Zmetrovich, who during his career worked for Jack Nicklaus’s development firm Golden Bear Services and was co-owner of private clubs in Texas and Florida (where Presidents Bush 41 and 43 played), becomes the fifth North Shore-connected individual to receive the Connolly Award. The others are Salem’s Michael Douvadjian in 2023, fellow Tedesco member Peter Lynch (2010), Lynnfield’s Anne Marie Tobin (2008) and the late Dennett (“Denny”) Goodrich of Essex CC (2000).
“For all that the game has given to me personally, professionally and competitively, I can’t think of a better way to give back to the game than by supporting The Ouimet Fund,” said Zmetrovich, who won the 1985 Massachusetts Junior Amateur at Kernwood, where he is currently a member.
“I’ve known Mike a lot of years,” said Connolly, who will present the award to Zmetrovich. “He’s been a good player, but most important has been a tremendous supporter of the Ouimet Fund for many years. At the same time, Mike has been a great ambassador for the Ouimet Fund. He talks about it with everyone, or so it seems, and has made Tedesco one of the most financially supportive of all the clubs in Massachusetts.
“He is also one of our great supporters who always says yes when we need him. He epitomizes that familiar saying about giving back to golf more than golf has given him. That’s Mike Zmetrovich.”
“As a Ouimet Alumnus,” said Ouimet Fund executive director Colin McGuire, “Michael has passionately given back to the Ouimet Fund for 30 years by participating in the Golf Marathon and Sprint, advocating for caddie programs and young people who work in golf, and serving as Ouimet Chair to the Tedesco Country Club members and an advocate for others across the North Shore.
“His Sprint fundraising efforts have eclipsed $700,000 over the years, and 68 Scholars from Tedesco CC have received more than $1.3 million in aid during his time in that role. Much like Dick Connolly, Michael’s modest beginnings are part of the story of a passion for the game, a priority on personal relationships, and the privilege to pay it forward.”
The primary way Zmetrovich, a multiple club champion at Tedesco, has supported The Ouimet Fund has been through his enthusiastic support and participation in the annual marathon, which has morphed into the Ouimet Fund Sprint.
“I started out raising money for the marathon from my fellow Tedesco members and my own golf network (through his golf management firm Z Golf Properties),” Zmetrovich recalled. “My dad Tony got involved driving the cart, then my wife Holly became my driver a few years later, and daughter Sophie followed Holly.”
Following in the footsteps of his father, son Oliver Zmetrovich joined in becoming a Ouimet marathoner and a Ouimet Scholar himself before graduating from St. John’s Prep, then the University of Pennsylvania. He then took a job as an investment analyst at Empire State Realty Trust, the New York City REIT that owns the Empire State building.
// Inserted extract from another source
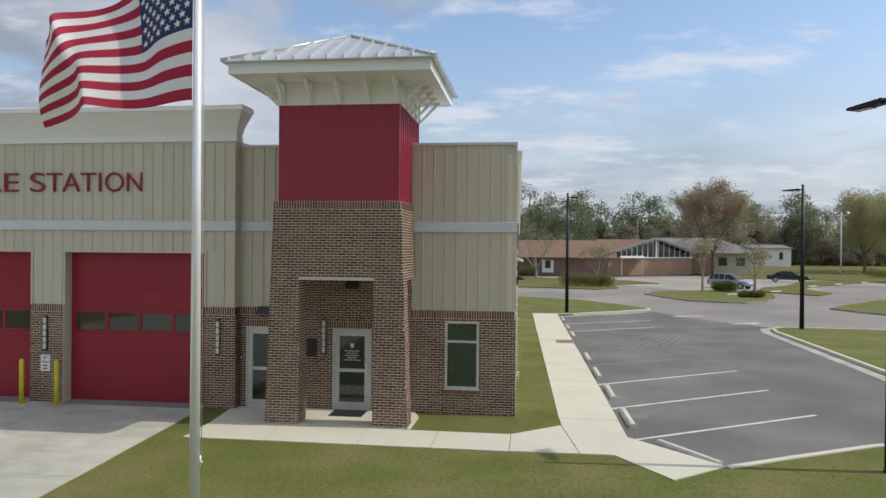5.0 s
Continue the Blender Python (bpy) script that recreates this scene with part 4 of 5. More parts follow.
# ---- trees ----
M_BARK = material("bark", (0.16, 0.13, 0.10), 0.95, scale=3, amount=0.6, fine=20, bump=0.6, bump_scale=25)
M_PALEBARK = material("pale_bark", (0.36, 0.33, 0.28), 0.95, scale=3, amount=0.6, fine=20, bump=0.5, bump_scale=25)


def soften(mt, share):
    """Thin leaves let part of the light through."""
    nt = mt.node_tree
    bsdf, out = nt.nodes["Principled BSDF"], nt.nodes["Material Output"]
    thin, mix = node(nt, "ShaderNodeBsdfTranslucent"), node(nt, "ShaderNodeMixShader")
    mix.inputs[0].default_value = share
    nt.links.new(bsdf.inputs["Base Color"].links[0].from_socket, thin.inputs["Color"])
    nt.links.new(bsdf.outputs[0], mix.inputs[1]), nt.links.new(thin.outputs[0], mix.inputs[2])
    nt.links.new(mix.outputs[0], out.inputs["Surface"])
    return mt


def leaf_material(name, colour, second):
    return soften(material(name, colour, 0.8, second=second, scale=0.5, amount=0.9, fine=3, fine_amount=0.12, pieces=0.1, specular=0.1), 0.5)


M_PINE = leaf_material("pine_leaves", (0.20, 0.25, 0.145), (0.26, 0.275, 0.17))
M_OAK = leaf_material("olive_leaves", (0.33, 0.335, 0.175), (0.39, 0.35, 0.19))
M_RUST = leaf_material("rust_leaves", (0.45, 0.345, 0.26), (0.37, 0.34, 0.20))
M_RUSTY = leaf_material("brown_leaves", (0.37, 0.335, 0.25), (0.32, 0.315, 0.215))
M_WEST = leaf_material("grey_olive_leaves", (0.32, 0.315, 0.165), (0.37, 0.335, 0.18))
M_PALE = leaf_material("pale_leaves", (0.38, 0.355, 0.23), (0.29, 0.285, 0.16))
M_HEDGE = leaf_material("hedge_leaves", (0.19, 0.22, 0.08), (0.25, 0.245, 0.10))


def leaf_cloud(clumps, leaves, size, seed, flat=0.8):
    """Leaves as small bent quads scattered through clumps of (centre, radius): vertices and faces."""
    rng = random.Random(seed)
    verts, faces = [], []
    total = sum(r ** 2 for _, r in clumps)
    for c, r in clumps:
        for _ in range(max(4, int(leaves * r * r / total))):
            d = Vector((rng.gauss(0, 1), rng.gauss(0, 1), rng.gauss(0, 1))).normalized() * (r * rng.random() ** 0.45)
            d.z *= flat
            p = Vector(c) + d
            u = Vector((rng.uniform(-1, 1), rng.uniform(-1, 1), rng.uniform(-0.6, 0.6))).normalized()
            w = u.cross(Vector((rng.uniform(-1, 1), rng.uniform(-1, 1), rng.uniform(-1, 1)))).normalized()
            s = size * rng.uniform(0.55, 1.35)
            b = len(verts)
            verts += [p - u * s * 0.5, p + w * s * 0.32, p + u * s * 0.5, p - w * s * 0.32]
            faces.append((b, b + 1, b + 2, b + 3))
    return verts, faces


def branches(bm, rng, p, d, length, r, depth, tips, spread=0.6, up=0.15):
    """Limbs that split and taper; tips gathers their ends."""
    q = p
    for k in range(3):
        d = (d + Vector((rng.uniform(-1, 1), rng.uniform(-1, 1), rng.uniform(-0.5, 0.7))) * 0.16 + Vector((0, 0, up * 0.3))).normalized()
        e = q + d * length / 3
        rod(bm, q, e, r * (1 - 0.22 * k), r * (1 - 0.22 * (k + 1)), n=6 if depth > 1 else 4, caps=False)
        q = e
        if depth and k:
            for _ in range(1 if k == 1 else 2):
                side = Vector((rng.uniform(-1, 1), rng.uniform(-1, 1), rng.uniform(-0.2, 0.8)))
                branches(bm, rng, q, (d + side * spread).normalized(), length * rng.uniform(0.5, 0.75), r * 0.4, depth - 1, tips, spread, up)
    tips.append(q)


def raw_part(name, data, mat, parent, kind=""):
    me = bpy.data.meshes.new(name)
    me.from_pydata(data[0], [], data[1])
    me.materials.append(mat)
    ob = new(name, me)
    ob.parent = parent
    return tagged(ob, kind=kind)


def tree(x, y, h, spread_r, leafmat, leaves, size, seed, label, bark=None, clump=0.22, trunk=0.35, depth=3, z=0.0, group="", name="tree", low=0.3, fill=0):
    rng = random.Random(seed)
    t = thing(name, (x, y, z), label, "tree", group)
    bm, tips = B(), []
    r = h * 0.022 + 0.02
    rod(bm, (0, 0, -0.2), (0, 0, h * trunk), r * 1.25, r * 0.85, n=10, caps=False)
    n = 5
    for k in range(n):
        a = k * math.tau / n + rng.uniform(-0.4, 0.4)
        tilt = rng.uniform(0.4, 1.0) * spread_r / h * 1.9
        d = Vector((math.cos(a) * tilt, math.sin(a) * tilt, 1)).normalized()
        branches(bm, rng, Vector((0, 0, h * trunk * rng.uniform(0.75, 1.0))), d, h * (1 - trunk) * rng.uniform(0.55, 0.72), r * 0.6, depth, tips)
    # keep the limbs within the tree's height and spread
    top = max(v.co.z for v in bm.verts)
    wide = max(math.hypot(v.co.x, v.co.y) for v in bm.verts)
    for v in bm.verts:
        if v.co.z > h * trunk * 0.7:
            v.co.z = h * trunk * 0.7 + (v.co.z - h * trunk * 0.7) * (h - h * trunk * 0.7) / (top - h * trunk * 0.7) * 0.97
        f = spread_r / wide if wide > spread_r else 1
        v.co.x *= f
        v.co.y *= f
    tips = [Vector((p.x * min(1, spread_r / wide), p.y * min(1, spread_r / wide), h * trunk * 0.7 + max(0, p.z - h * trunk * 0.7) * (h - h * trunk * 0.7) / (top - h * trunk * 0.7) * 0.97)) for p in tips]
    part("trunk", bm, bark or M_BARK, t)
    if leaves:
        cl = [(p, spread_r * clump * rng.uniform(0.6, 1.3)) for p in tips if p.z > h * low]
        for _ in range(fill):
            d = Vector((rng.gauss(0, 1), rng.gauss(0, 1), rng.gauss(0, 1))).normalized() * rng.random() ** 0.4
            cl.append((Vector((d.x * spread_r * 0.78, d.y * spread_r * 0.78, h * (0.56 + 0.35 * d.z))), spread_r * 0.26 * rng.uniform(0.7, 1.3)))
        raw_part("crown", leaf_cloud(cl, leaves, size, seed + 1), leafmat, t)
    return t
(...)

Team Zmetrovich has always ranked among the top Ouimet fundraisers. The patriarch has not, however, rested on his laurels. He has served on a variety of Ouimet Fund committees and has participated frequently in the interview process, part of the selection format for naming the annual class of Ouimet scholars.
Zmetrovich was indeed a Ouimet scholar, but when he received a full golf scholarship to Florida International University in Miami he happily rescinded the award, thus allowing another candidate to receive the bounty.
He has served as Ouimet chairman for Tedesco for 15 years, succeeding the late Peter Dalton.